Autophagy is a degradative process involving sequestration of cytoplasm and organelles into double-membrane vesicles that traffic the contents to lysosomes where recycling takes place [
1‐
3]. It is a genetically programmed, evolutionarily conserved process, typically observed in hepatocytes after amino acid deprivation [
4]. Recently, extensive attention has been paid to the role of autophagy in cancer development and therapy [
5‐
8]. There is increasing evidence suggesting that radiation and chemotherapeutic agents induce autophagy in many human cancer cell lines [
9‐
11]. In some cases, autophagy is one of the defensive mechanisms in cancer cells [
11‐
14]. By inducing autophagy, cancer cells recycle molecules for biosynthetic or metabolic reactions and subsequently tailoring themselves to adverse conditions after anticancer therapy. On the other hand, persistent activation of autophagy can also lead to programmed cell death [
15,
16]. This type of autophagy is irreversible and is termed as type II programmed cell death or autophagic cell death, in contrast to apoptosis, which is referred to type I programmed cell death [
12,
17]. The mechanisms by which autophagy differentially affects tumor cell survival remain to be uncovered.
Malignant gliomas are the most common primary brain tumors in the central nervous system. These tumors increasingly grow and invade into the surrounding brain parenchyma. Despite advances in surgical preventations and treatments, the prognosis of this disease remains poor [
18]. Therefore, developing novel strategies are essential in order to improve effectiveness of treatments for this disease.
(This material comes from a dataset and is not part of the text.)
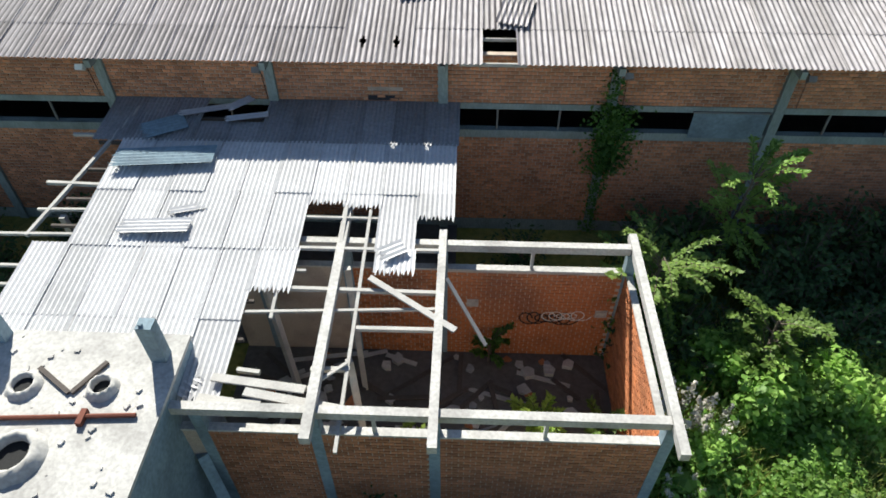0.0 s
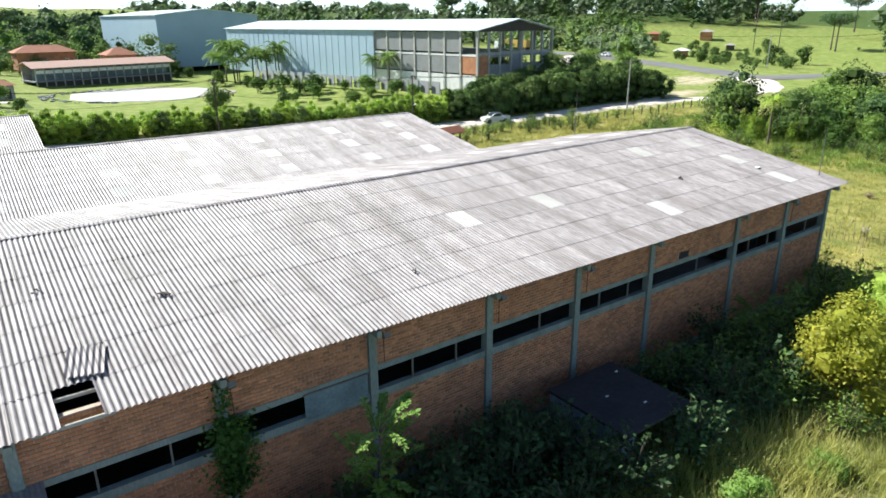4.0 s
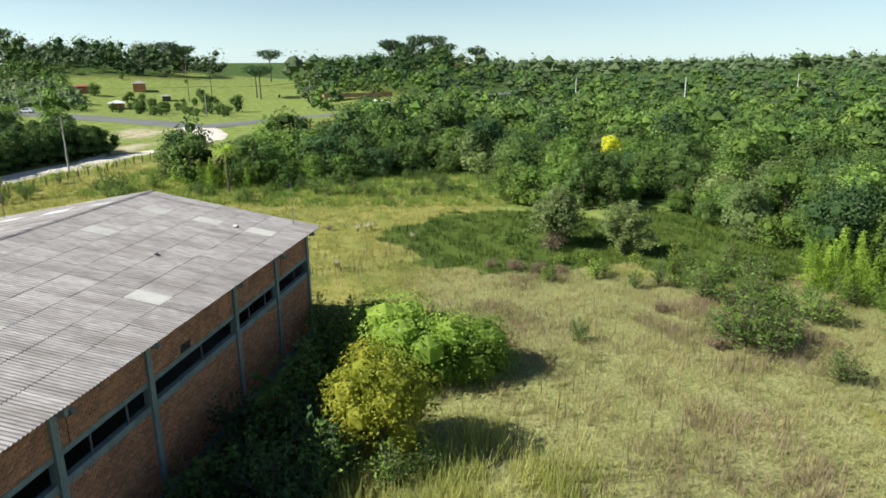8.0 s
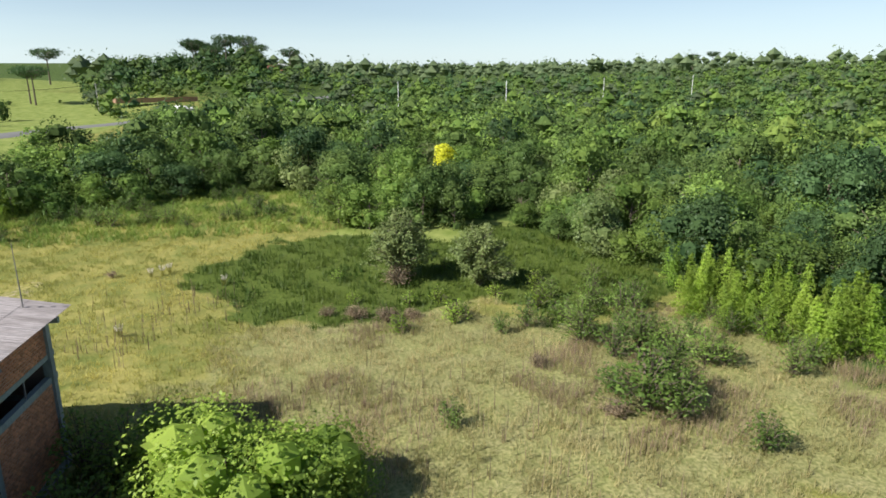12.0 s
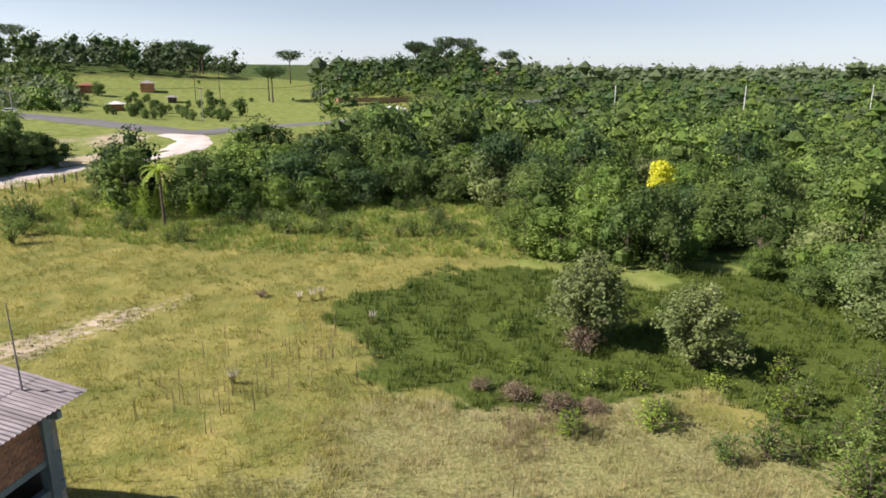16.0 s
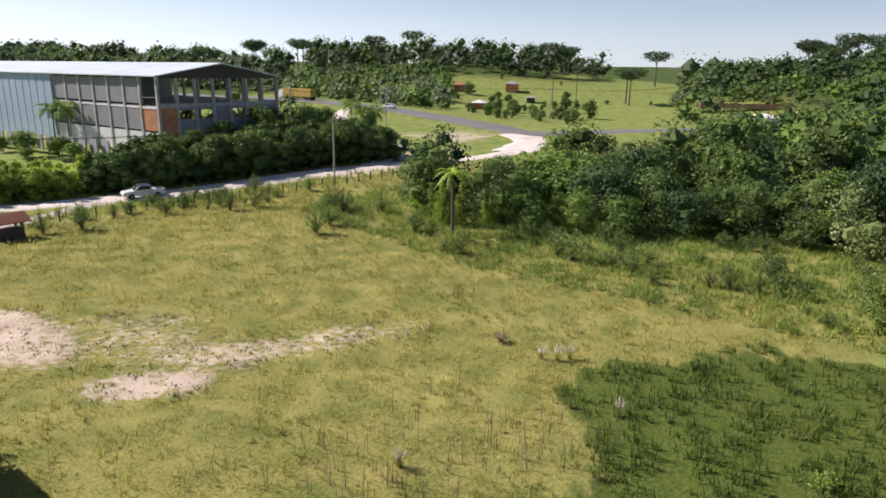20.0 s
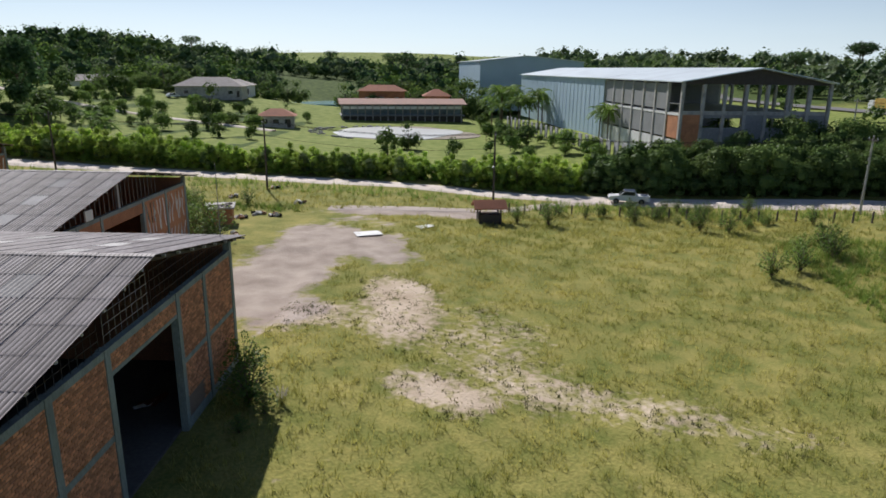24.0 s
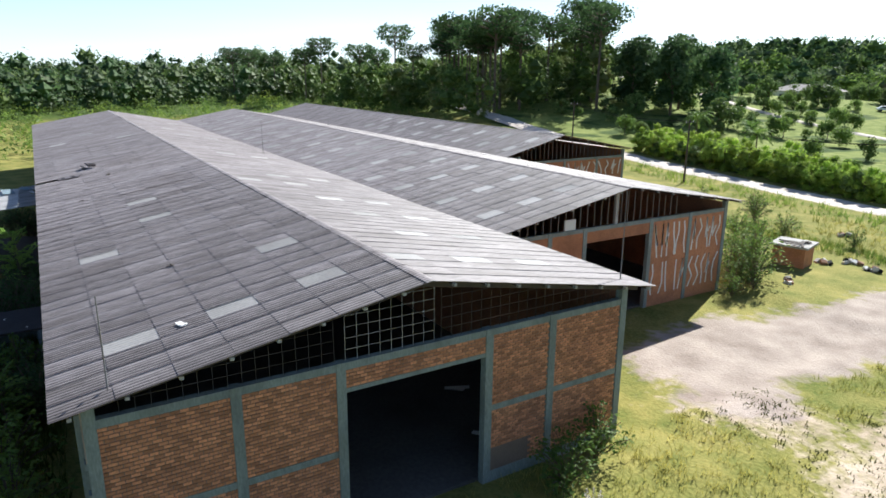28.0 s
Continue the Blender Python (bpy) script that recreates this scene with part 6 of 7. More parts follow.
# bushes near the hall
bright = tree_model("bright_bush", rg, 4.2, 3.3, 7500, 0.17, "leaf_bright", 0.06, -0.04, "large feathery bright green bush beside the hall", "bush", "bright bushes beside the hall", 26, 0.7)
place(bright, [(37.6, 10.2, 1.2), (40.4, 12.2, 0.9), (38.4, 7.2, 0.8), (35.6, 12.0, 0.75)], rg, squash=(0.9, 1))
yellow = tree_model("yellow_bush", rg, 5.4, 2.2, 7500, 0.16, "leaf_yellow", 0.08, -0.02, "yellow-leaved round bush in the grass", "bush", "", 24, 0.7)
place(yellow, [(29.4, 10.3, 1.1)], rg, squash=(1, 1))
shade = bush_model("green_bush", rg, 3.0, 1.9, 44, 20, 0.24, "leaf_mid", "green leafy bush in the tall grass", "bush", "green bushes")
place(shade, [(44, -9, 1.3), (46, -8.2, 0.7), (43.5, 1, 0.5), (40, -13, 0.7), (49, -16, 0.7), (33.5, 15.4, 1.1), (37, 15.8, 1.0), (29, 15, 1.0), (25.5, 14.5, 0.9), (41, 15, 1.1), (41.5, 17, 0.9), (27.4, 11.5, 0.8), (27.2, 9.4, 0.6), (28.4, 8.2, 0.5), (27, 12.4, 0.9), (24, 16, 0.9), (60, -2, 0.4), (57, -6, 0.7), (55, -9, 0.8), (52, -12, 0.9), (30.5, 64.5, 1.2), (32.5, 62.5, 0.8), (33.5, 60.5, 0.6), (29, 67, 1.0), (31.6, 66.0, 1.3), (33.3, 63.4, 0.9), (28.4, 70.4, 1.0), (27.5, 70, 1.1), (26, 74.5, 1.0), (22, 77, 0.9), (24, 82, 1.0), (30, 84, 0.7), (18, 86, 1.1), (12, 84, 1.0), (14, 92, 0.8), (44.0, 36.8, 0.8), (45.0, 34.2, 0.9), (46, 33.2, 0.4), (45.3, 31.5, 0.35), (66, 78.5, 0.9), (62.5, 79.5, 0.7), (64, 15, 0.25)] +
      [(x, y, rg.uniform(0.4, 1.0)) for x, y in scatter(70, 82, 97, 38, 80, lambda x, y: True, 3.2)[:22]] + [(x, y, rg.uniform(0.2, 0.9)) for x, y in scatter(400, 90, 112, 10, 44, lambda x, y: not in_forest(x - 2, y), 1.9)[:46]] + [(x, y, rg.uniform(0.2, 0.75)) for x, y in scatter(260, 62, 92, 72, 88, lambda x, y: road_clear(x, y, 4.5) and not road_clear(x, y, 13), 1.7)[:34]] + [(45.4, -10.6, 1.0), (42.8, -10.2, 0.8), (44.6, -11.6, 0.7), (56, -4, 0.5), (58, -9, 0.7), (61, -12, 0.8), (63.5, -9.5, 0.6), (57.5, -13, 0.9), (54.5, -12, 0.6), (66, -14, 0.7), (60, -15, 0.8)] + [(x, y, rg.uniform(0.5, 1.0)) for x, y in scatter(90, 46, 60, -22, -8, lambda x, y: x - y > 60, 2.6)[:14]], rg)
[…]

In recent years, many compounds that are contained in the diet and beverages have been identified as potential chemopreventive agents. Among them is resveratrol (Res), a natural product highly enriched in grapes, peanuts, red wine, and a wide variety of food sources [
19]. Its exact physiological function is still not known, but it has attracted research attention, owing to its cardioprotective, antioxidant, anti-inflammatory activities and cancer chemopreventive properties [
20,
21]. Res has a number of biological effects in a variety of cell culture systems: it produces variable anti-tumor effects in different tumor cell lines [
19]. Res has been shown to have growth-inhibitory activity, and induces apoptotic cell death in a number of human cancer cell lines as well as in animal models of carcinogenesis. In U251 glioma cells, treatment with Res led to growth inhibition, induction of apoptosis and G0/G1-phase cell cycle arrest [
22]. Res also showed antiproliferative activity in JB6 mouse epidermal, CaCo-2 colorectal and A431 epidermoid carcinoma cell lines [
23‐
25]. Its effects in ovarian cancer cell lines are more complicated. Res can induce ovarian cancer death through two distinct pathways: apoptosis and autophagy [
26]. In the mouse skin carcinogenesis model, Res inhibited the three major steps of carcinogenesis: initiation, promotion, and progression [
19]. In human retinoblastoma cells, Res inhibits cell proliferation and stimulates apoptosis through activation of the mitochondrial apoptotic pathway [
27]. Thus, multiple mechanisms may be activated by Res, depending on the specific cell types and cellular environment. However, the precise role of autophagy in Res's antitumor effects requires further investigation.